#### EXERCISE DETAILS:
Going through the material below, please gather all lines with the word "label" in them.

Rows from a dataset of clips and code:

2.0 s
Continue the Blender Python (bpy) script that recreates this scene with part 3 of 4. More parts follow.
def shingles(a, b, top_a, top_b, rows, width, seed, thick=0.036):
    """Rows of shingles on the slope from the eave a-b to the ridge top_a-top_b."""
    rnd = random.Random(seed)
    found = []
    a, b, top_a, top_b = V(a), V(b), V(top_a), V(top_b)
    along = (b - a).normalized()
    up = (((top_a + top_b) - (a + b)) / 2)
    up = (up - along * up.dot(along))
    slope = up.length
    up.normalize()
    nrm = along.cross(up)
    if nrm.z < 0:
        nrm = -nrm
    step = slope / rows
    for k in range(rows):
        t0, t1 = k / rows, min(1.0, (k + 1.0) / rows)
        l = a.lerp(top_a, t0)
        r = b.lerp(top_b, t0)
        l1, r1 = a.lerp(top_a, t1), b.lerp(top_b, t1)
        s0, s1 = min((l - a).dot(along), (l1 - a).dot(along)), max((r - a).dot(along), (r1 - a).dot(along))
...
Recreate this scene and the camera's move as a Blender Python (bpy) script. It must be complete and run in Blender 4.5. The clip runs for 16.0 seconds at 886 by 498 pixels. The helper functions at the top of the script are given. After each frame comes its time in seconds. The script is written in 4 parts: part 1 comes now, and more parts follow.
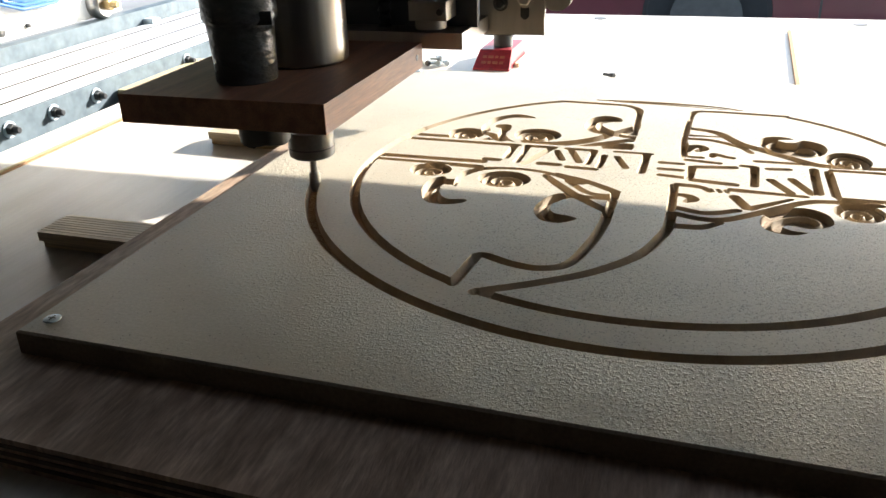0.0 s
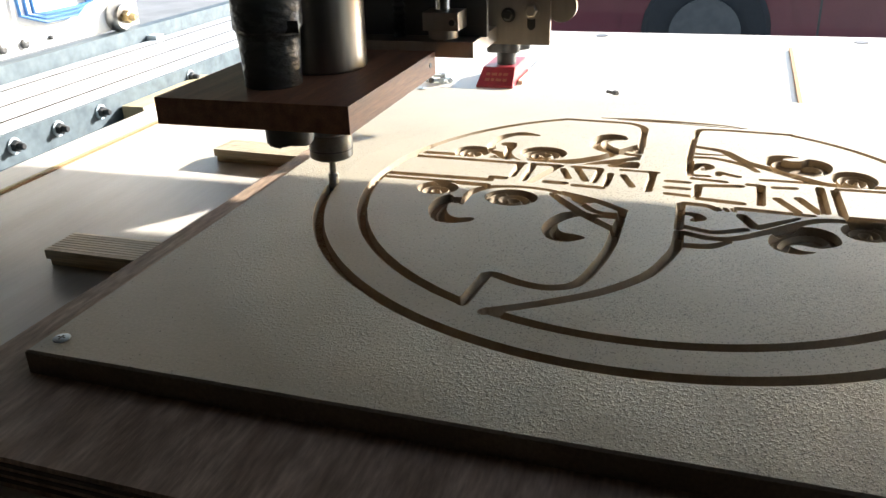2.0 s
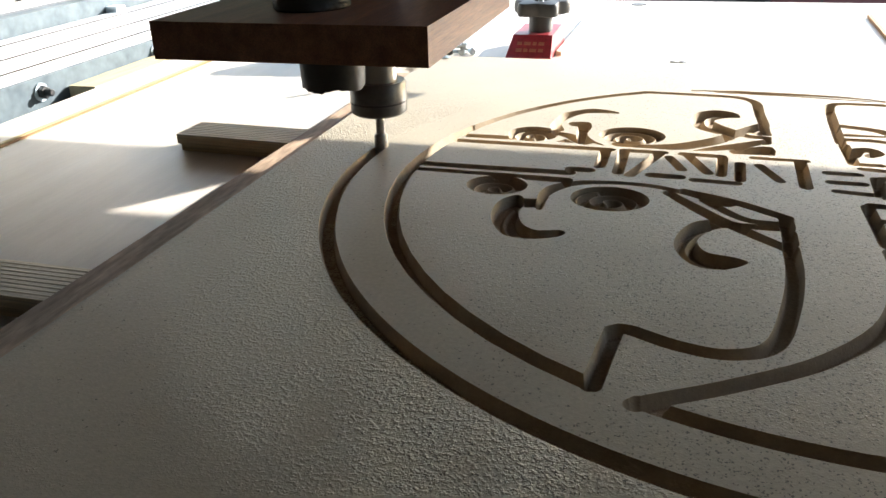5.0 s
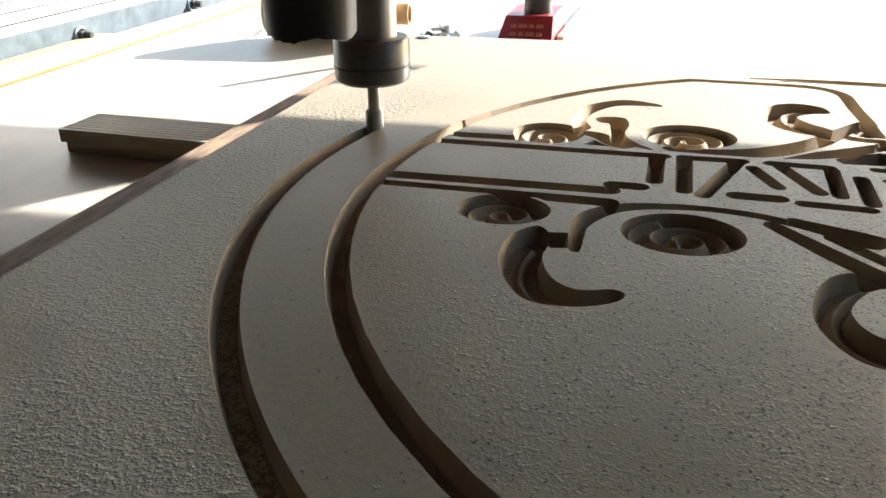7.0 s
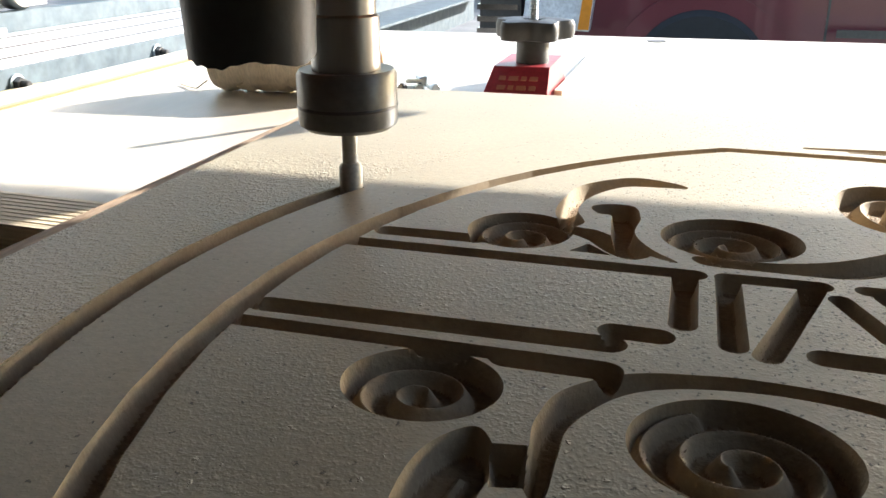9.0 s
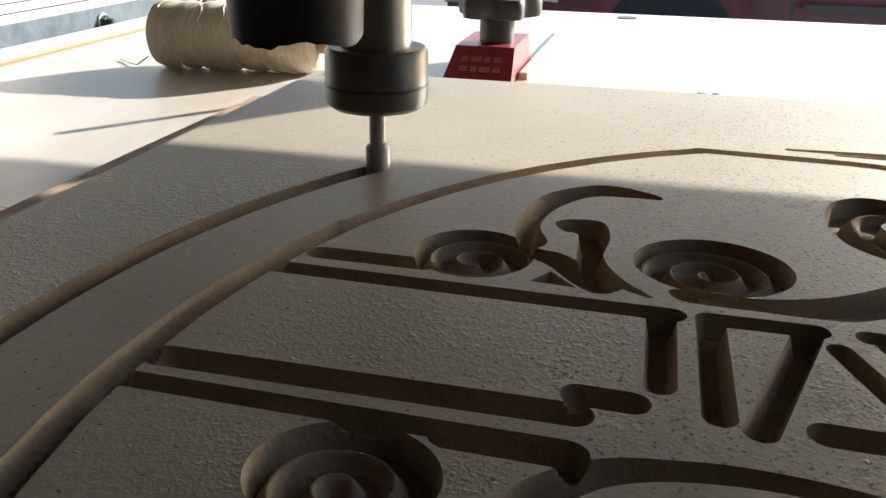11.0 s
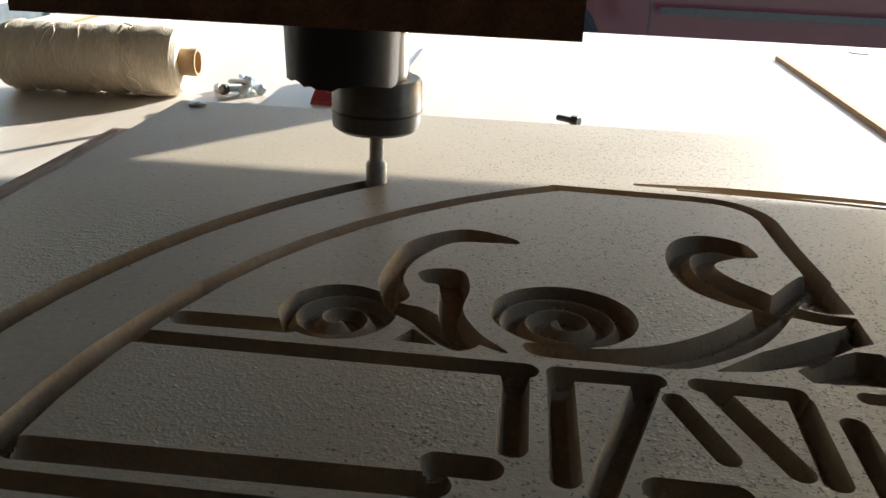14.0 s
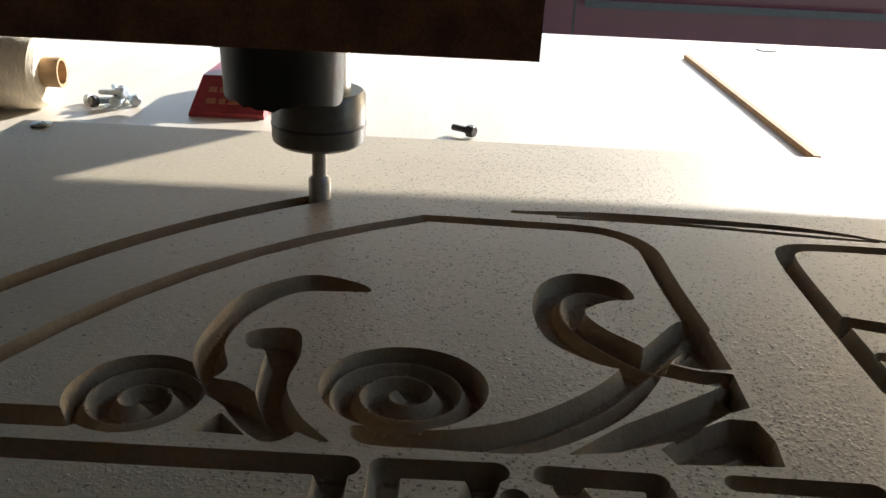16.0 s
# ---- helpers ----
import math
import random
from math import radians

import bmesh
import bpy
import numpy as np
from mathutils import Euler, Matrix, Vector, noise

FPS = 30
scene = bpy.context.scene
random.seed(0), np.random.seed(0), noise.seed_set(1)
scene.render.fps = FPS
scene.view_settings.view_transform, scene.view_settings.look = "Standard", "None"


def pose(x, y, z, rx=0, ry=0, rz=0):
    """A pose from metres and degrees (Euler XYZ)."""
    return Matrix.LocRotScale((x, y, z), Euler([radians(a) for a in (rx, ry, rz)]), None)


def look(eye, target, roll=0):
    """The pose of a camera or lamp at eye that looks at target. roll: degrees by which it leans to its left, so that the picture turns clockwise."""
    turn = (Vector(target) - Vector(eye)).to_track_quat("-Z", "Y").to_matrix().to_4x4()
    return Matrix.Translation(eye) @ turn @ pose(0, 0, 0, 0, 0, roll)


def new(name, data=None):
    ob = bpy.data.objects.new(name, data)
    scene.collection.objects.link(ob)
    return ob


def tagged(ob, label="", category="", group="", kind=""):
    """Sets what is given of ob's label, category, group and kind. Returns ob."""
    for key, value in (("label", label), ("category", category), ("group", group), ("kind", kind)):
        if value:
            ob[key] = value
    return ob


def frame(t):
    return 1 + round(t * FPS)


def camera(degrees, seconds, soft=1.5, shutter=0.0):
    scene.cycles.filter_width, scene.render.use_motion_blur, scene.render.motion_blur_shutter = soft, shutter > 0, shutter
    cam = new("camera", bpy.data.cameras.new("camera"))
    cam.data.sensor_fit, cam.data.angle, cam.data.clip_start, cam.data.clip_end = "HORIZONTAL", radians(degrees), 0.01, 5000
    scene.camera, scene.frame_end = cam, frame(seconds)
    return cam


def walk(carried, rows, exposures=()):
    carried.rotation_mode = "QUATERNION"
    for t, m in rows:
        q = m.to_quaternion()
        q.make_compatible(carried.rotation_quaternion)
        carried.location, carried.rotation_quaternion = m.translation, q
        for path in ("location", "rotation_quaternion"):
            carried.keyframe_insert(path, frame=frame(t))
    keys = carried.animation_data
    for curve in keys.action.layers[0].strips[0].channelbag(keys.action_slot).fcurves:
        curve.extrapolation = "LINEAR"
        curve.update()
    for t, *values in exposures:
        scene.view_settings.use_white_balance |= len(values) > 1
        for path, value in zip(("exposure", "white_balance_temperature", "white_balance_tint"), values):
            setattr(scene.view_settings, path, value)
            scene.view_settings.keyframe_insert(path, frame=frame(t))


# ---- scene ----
* * *
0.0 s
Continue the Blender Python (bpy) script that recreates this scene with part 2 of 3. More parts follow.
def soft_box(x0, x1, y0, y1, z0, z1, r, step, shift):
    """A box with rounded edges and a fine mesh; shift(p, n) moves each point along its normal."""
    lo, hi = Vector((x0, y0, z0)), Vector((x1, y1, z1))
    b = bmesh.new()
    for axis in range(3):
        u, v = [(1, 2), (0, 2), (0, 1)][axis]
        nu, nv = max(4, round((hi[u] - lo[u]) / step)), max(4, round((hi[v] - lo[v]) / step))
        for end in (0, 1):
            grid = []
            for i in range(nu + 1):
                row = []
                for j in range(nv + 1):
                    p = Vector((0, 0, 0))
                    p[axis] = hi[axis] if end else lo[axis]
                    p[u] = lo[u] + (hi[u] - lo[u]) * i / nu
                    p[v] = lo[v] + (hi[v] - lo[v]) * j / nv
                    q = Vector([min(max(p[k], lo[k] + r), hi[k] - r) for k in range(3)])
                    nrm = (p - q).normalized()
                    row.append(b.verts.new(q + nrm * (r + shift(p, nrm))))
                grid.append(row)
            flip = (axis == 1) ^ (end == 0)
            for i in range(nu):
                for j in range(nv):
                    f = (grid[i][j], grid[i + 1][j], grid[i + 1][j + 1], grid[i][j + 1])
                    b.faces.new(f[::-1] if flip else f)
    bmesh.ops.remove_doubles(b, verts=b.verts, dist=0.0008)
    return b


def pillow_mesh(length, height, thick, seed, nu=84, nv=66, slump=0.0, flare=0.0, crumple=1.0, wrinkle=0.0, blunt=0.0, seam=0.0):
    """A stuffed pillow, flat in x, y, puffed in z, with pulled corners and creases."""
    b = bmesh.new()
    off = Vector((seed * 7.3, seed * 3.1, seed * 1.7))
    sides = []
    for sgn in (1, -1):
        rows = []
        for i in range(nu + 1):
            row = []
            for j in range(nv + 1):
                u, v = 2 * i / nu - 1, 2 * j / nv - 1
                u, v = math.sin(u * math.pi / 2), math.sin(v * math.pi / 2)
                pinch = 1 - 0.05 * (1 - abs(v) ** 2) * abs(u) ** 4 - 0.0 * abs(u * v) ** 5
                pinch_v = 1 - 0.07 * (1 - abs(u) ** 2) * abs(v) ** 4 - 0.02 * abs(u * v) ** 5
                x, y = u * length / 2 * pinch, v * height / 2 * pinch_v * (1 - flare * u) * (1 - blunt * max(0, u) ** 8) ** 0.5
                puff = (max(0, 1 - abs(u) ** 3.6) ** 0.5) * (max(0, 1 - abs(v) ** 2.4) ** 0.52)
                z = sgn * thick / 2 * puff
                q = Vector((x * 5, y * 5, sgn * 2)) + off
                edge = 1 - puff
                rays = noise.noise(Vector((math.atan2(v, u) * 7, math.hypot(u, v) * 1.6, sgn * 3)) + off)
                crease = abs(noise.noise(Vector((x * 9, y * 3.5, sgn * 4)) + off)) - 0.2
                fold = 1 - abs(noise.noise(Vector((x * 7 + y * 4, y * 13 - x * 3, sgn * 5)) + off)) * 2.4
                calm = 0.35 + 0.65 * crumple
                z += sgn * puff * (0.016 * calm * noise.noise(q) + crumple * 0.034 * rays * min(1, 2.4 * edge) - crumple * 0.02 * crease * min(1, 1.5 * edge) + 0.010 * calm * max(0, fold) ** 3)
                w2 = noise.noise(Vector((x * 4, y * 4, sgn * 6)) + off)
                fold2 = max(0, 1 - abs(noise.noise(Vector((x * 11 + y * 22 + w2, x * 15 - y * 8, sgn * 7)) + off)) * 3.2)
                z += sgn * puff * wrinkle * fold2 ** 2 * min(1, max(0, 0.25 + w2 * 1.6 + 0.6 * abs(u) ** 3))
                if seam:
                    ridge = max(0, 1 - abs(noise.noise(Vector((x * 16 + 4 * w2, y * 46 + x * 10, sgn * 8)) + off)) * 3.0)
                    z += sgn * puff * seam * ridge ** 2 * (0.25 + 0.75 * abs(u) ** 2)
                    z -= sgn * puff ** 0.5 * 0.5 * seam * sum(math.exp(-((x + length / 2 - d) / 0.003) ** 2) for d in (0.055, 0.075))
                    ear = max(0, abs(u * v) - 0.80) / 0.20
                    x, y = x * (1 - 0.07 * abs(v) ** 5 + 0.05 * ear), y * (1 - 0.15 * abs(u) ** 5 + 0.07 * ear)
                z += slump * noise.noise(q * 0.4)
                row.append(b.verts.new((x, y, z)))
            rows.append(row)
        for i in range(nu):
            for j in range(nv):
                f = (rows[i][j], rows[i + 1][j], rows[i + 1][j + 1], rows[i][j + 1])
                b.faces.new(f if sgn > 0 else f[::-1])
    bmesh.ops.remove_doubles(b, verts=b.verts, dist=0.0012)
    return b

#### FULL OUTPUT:
def tagged(ob, label="", category="", group="", kind=""):
    """Sets what is given of ob's label, category, group and kind. Returns ob."""
    for key, value in (("label", label), ("category", category), ("group", group), ("kind", kind)):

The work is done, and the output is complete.